== DATA EXTRACT
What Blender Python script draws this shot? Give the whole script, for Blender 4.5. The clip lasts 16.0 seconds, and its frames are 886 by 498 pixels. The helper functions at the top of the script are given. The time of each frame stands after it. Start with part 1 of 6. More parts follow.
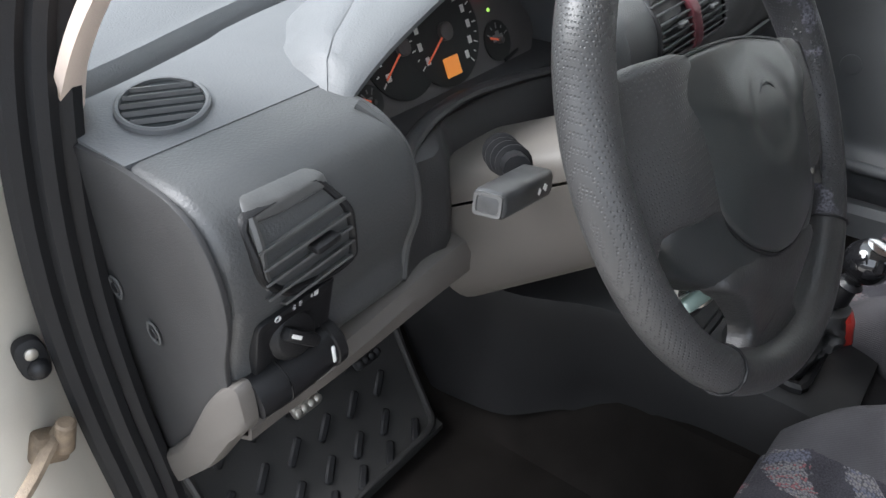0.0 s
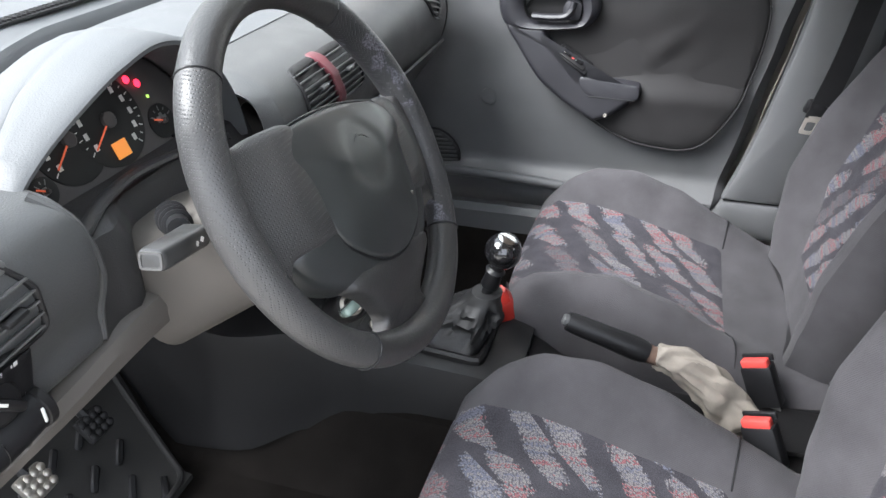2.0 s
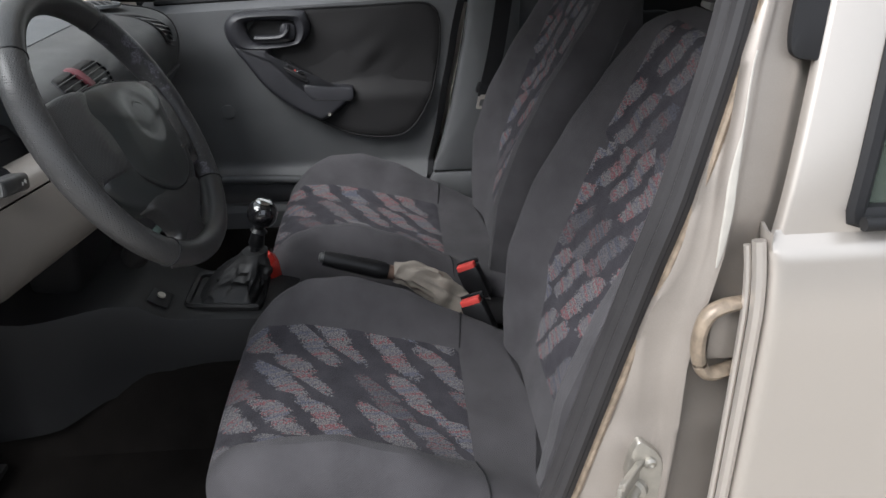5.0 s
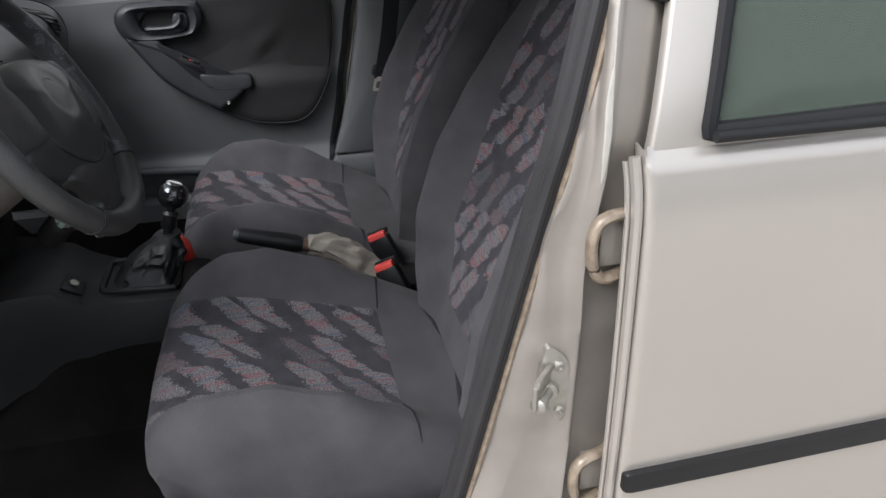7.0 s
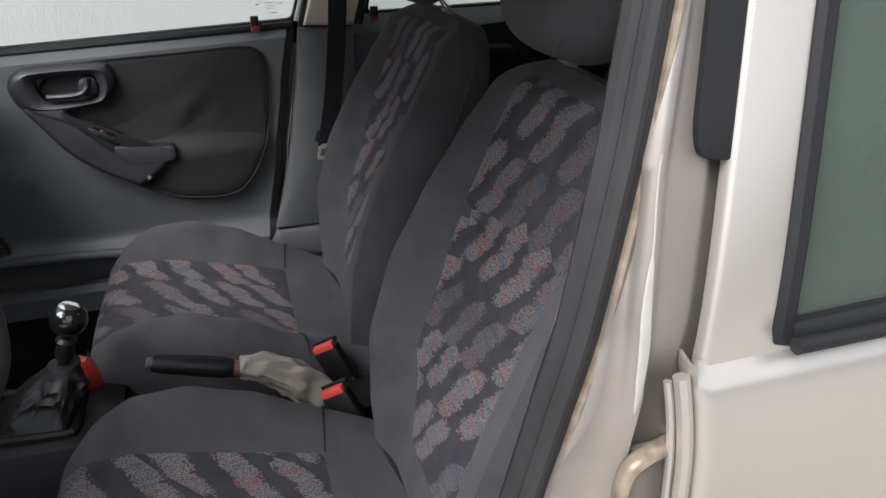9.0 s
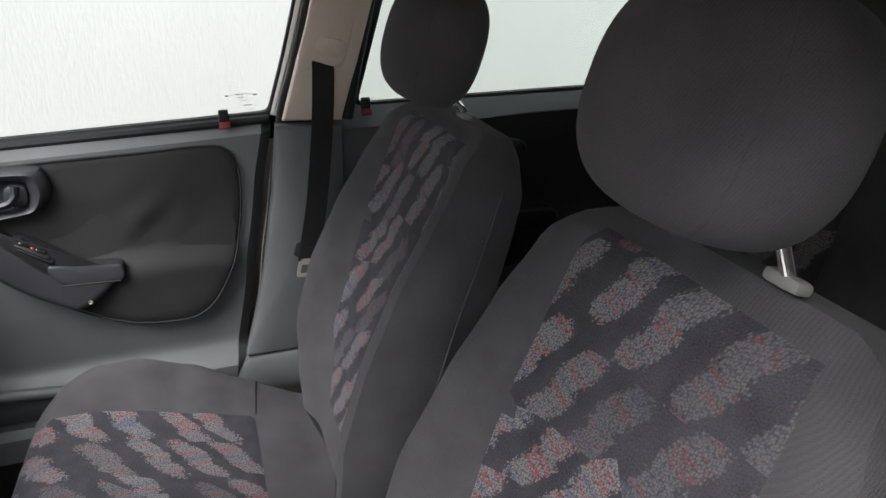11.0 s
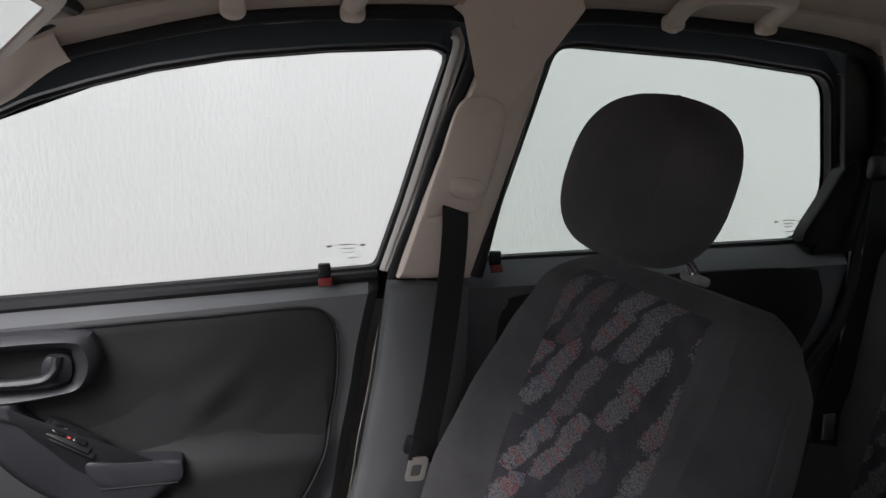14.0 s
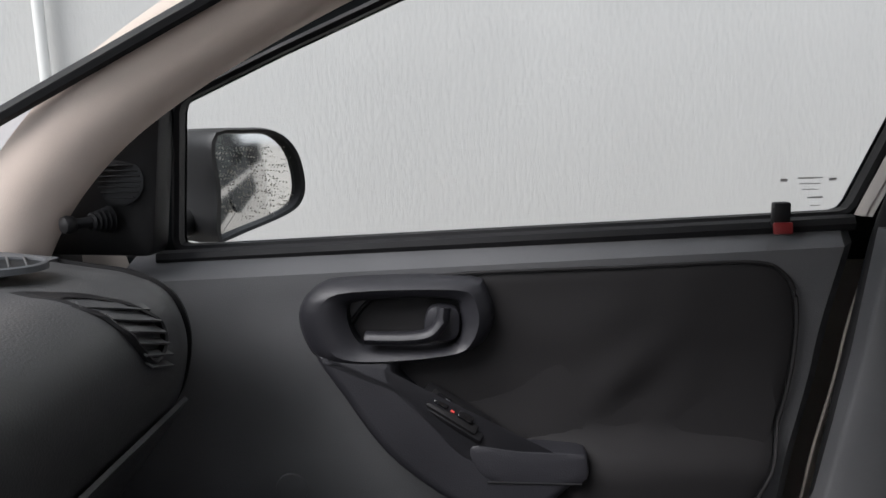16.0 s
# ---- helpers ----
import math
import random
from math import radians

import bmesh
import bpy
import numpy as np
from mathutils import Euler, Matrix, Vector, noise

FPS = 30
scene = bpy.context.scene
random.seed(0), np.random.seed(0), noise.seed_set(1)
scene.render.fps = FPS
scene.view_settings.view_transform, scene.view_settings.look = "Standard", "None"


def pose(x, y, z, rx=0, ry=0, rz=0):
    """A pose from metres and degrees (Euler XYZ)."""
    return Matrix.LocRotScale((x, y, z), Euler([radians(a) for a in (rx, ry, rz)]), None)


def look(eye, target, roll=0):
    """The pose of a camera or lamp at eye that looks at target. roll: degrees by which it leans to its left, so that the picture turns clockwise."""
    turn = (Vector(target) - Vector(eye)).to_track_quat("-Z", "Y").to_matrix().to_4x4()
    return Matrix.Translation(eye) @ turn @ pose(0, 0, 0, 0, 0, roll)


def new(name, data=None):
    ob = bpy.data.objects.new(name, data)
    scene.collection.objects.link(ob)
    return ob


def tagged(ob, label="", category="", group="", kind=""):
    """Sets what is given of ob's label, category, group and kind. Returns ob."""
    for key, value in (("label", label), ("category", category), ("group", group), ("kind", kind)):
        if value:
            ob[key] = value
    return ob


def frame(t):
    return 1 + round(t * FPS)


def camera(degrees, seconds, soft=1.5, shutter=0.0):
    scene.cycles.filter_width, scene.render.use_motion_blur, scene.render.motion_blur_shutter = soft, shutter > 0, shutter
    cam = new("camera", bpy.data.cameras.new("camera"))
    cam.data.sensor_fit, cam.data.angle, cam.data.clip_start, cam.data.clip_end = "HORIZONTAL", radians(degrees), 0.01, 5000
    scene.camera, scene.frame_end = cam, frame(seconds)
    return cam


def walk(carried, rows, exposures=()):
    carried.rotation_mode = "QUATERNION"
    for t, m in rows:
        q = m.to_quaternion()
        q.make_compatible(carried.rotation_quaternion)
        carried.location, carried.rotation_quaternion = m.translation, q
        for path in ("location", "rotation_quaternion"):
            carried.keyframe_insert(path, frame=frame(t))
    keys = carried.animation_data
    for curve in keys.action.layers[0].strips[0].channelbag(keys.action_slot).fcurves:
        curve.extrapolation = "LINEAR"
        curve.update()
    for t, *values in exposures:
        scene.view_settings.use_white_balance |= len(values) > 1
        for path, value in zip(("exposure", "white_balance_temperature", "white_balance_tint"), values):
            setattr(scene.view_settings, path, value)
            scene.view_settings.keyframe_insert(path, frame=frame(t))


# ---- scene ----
cam = camera(62.1, 16.0)
PATH = [
    (0, (-0.881, 0.434, 1.165), (0.391, 1.507, 0.056), -2.2),
    (0.5, (-0.87, 0.407, 1.167), (0.494, 1.392, 0.086), -2.3),
    (1, (-0.882, 0.362, 1.194), (0.561, 1.252, 0.132), -1.9),
    (1.5, (-0.923, 0.318, 1.209), (0.628, 1.027, 0.165), -1.5),
    (2, (-0.964, 0.293, 1.235), (0.673, 0.815, 0.211), -1.3),
    (2.5, (-0.991, 0.277, 1.245), (0.703, 0.632, 0.243), -1.1),
    (3, (-1.023, 0.259, 1.25), (0.707, 0.486, 0.272), -1.2),
    (3.5, (-1.076, 0.244, 1.25), (0.675, 0.37, 0.293), -1.2),
    (4, (-1.145, 0.215, 1.245), (0.617, 0.25, 0.301), -1.1),
    (4.5, (-1.236, 0.193, 1.241), (0.533, 0.153, 0.31), -1.1),
    (4.7, (-1.276, 0.204, 1.237), (0.495, 0.142, 0.31), -1.2),
    (6.8, (-1.443, 0.261, 1.203), (0.298, -0.089, 0.284), -1.4),
    (7, (-1.433, 0.262, 1.207), (0.301, -0.106, 0.281), -1.4),
    (7.5, (-1.407, 0.271, 1.219), (0.311, -0.129, 0.276), -1.6),
    (8, (-1.357, 0.266, 1.238), (0.348, -0.161, 0.285), -1.6),
    (8.5, (-1.257, 0.233, 1.256), (0.438, -0.22, 0.295), -1.5),
    (9, (-1.138, 0.196, 1.256), (0.584, -0.292, 0.363), -1.3),
    (9.2, (-1.097, 0.18, 1.257), (0.641, -0.324, 0.406), -1.4),
    (11.5, (-0.749, 0.16, 1.281), (1.027, -0.444, 0.587), 0.0),
    (12, (-0.714, 0.161, 1.292), (1.118, -0.444, 0.763), 0.0),
    (12.5, (-0.653, 0.18, 1.288), (1.211, -0.432, 0.896), 0.3),
    (13, (-0.589, 0.2, 1.278), (1.28, -0.402, 0.899), 0.2),
    (13.5, (-0.5, 0.223, 1.251), (1.376, -0.364, 0.885), 0.2),
    (14, (-0.419, 0.259, 1.212), (1.472, -0.286, 0.854), 0.1),
    (14.5, (-0.329, 0.313, 1.177), (1.59, -0.123, 0.822), -0.3),
    (15, (-0.255, 0.394, 1.138), (1.698, 0.111, 0.814), -0.8),
    (15.5, (-0.186, 0.462, 1.112), (1.773, 0.331, 0.728), -0.9),
    (16, (-0.104, 0.474, 1.076), (1.865, 0.564, 0.738), -1.6),
]
EXPOSURE = [(0, 1.4, 6100, 10), (1, 1.6, 6100, 10), (2, 2.0, 6150, 10), (3.5, 1.9, 6200, 10), (4.5, 0.65, 6200, 10), (7, 0.4, 6150, 10), (8, 0.4, 6150, 10), (9, 0.45, 6200, 10),
            (11.5, 1.05, 6400, 10), (12.2, 0.95, 6450, 10), (13, 0.9, 6400, 11), (14.5, 0.42, 6300, 14), (16, 0.22, 6300, 14)]
walk(cam, [(t, look(eye, target, roll)) for t, eye, target, roll in PATH], EXPOSURE)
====
- [TASK REQUIREMENTS] Which lines above run from the one containing "scene.render.fps = FPS" down to the one containing "for path, value"? Repeat exactly those, both ends included, and nothing else.

- [REPLY]
scene.render.fps = FPS
scene.view_settings.view_transform, scene.view_settings.look = "Standard", "None"


def pose(x, y, z, rx=0, ry=0, rz=0):
    """A pose from metres and degrees (Euler XYZ)."""
    return Matrix.LocRotScale((x, y, z), Euler([radians(a) for a in (rx, ry, rz)]), None)


def look(eye, target, roll=0):
    """The pose of a camera or lamp at eye that looks at target. roll: degrees by which it leans to its left, so that the picture turns clockwise."""
    turn = (Vector(target) - Vector(eye)).to_track_quat("-Z", "Y").to_matrix().to_4x4()
    return Matrix.Translation(eye) @ turn @ pose(0, 0, 0, 0, 0, roll)


def new(name, data=None):
    ob = bpy.data.objects.new(name, data)
    scene.collection.objects.link(ob)
    return ob


def tagged(ob, label="", category="", group="", kind=""):
    """Sets what is given of ob's label, category, group and kind. Returns ob."""
    for key, value in (("label", label), ("category", category), ("group", group), ("kind", kind)):
        if value:
            ob[key] = value
    return ob


def frame(t):
    return 1 + round(t * FPS)


def camera(degrees, seconds, soft=1.5, shutter=0.0):
    scene.cycles.filter_width, scene.render.use_motion_blur, scene.render.motion_blur_shutter = soft, shutter > 0, shutter
    cam = new("camera", bpy.data.cameras.new("camera"))
    cam.data.sensor_fit, cam.data.angle, cam.data.clip_start, cam.data.clip_end = "HORIZONTAL", radians(degrees), 0.01, 5000
    scene.camera, scene.frame_end = cam, frame(seconds)
    return cam


def walk(carried, rows, exposures=()):
    carried.rotation_mode = "QUATERNION"
    for t, m in rows:
        q = m.to_quaternion()
        q.make_compatible(carried.rotation_quaternion)
        carried.location, carried.rotation_quaternion = m.translation, q
        for path in ("location", "rotation_quaternion"):
            carried.keyframe_insert(path, frame=frame(t))
    keys = carried.animation_data
    for curve in keys.action.layers[0].strips[0].channelbag(keys.action_slot).fcurves:
        curve.extrapolation = "LINEAR"
        curve.update()
    for t, *values in exposures:
        scene.view_settings.use_white_balance |= len(values) > 1
        for path, value in zip(("exposure", "white_balance_temperature", "white_balance_tint"), values):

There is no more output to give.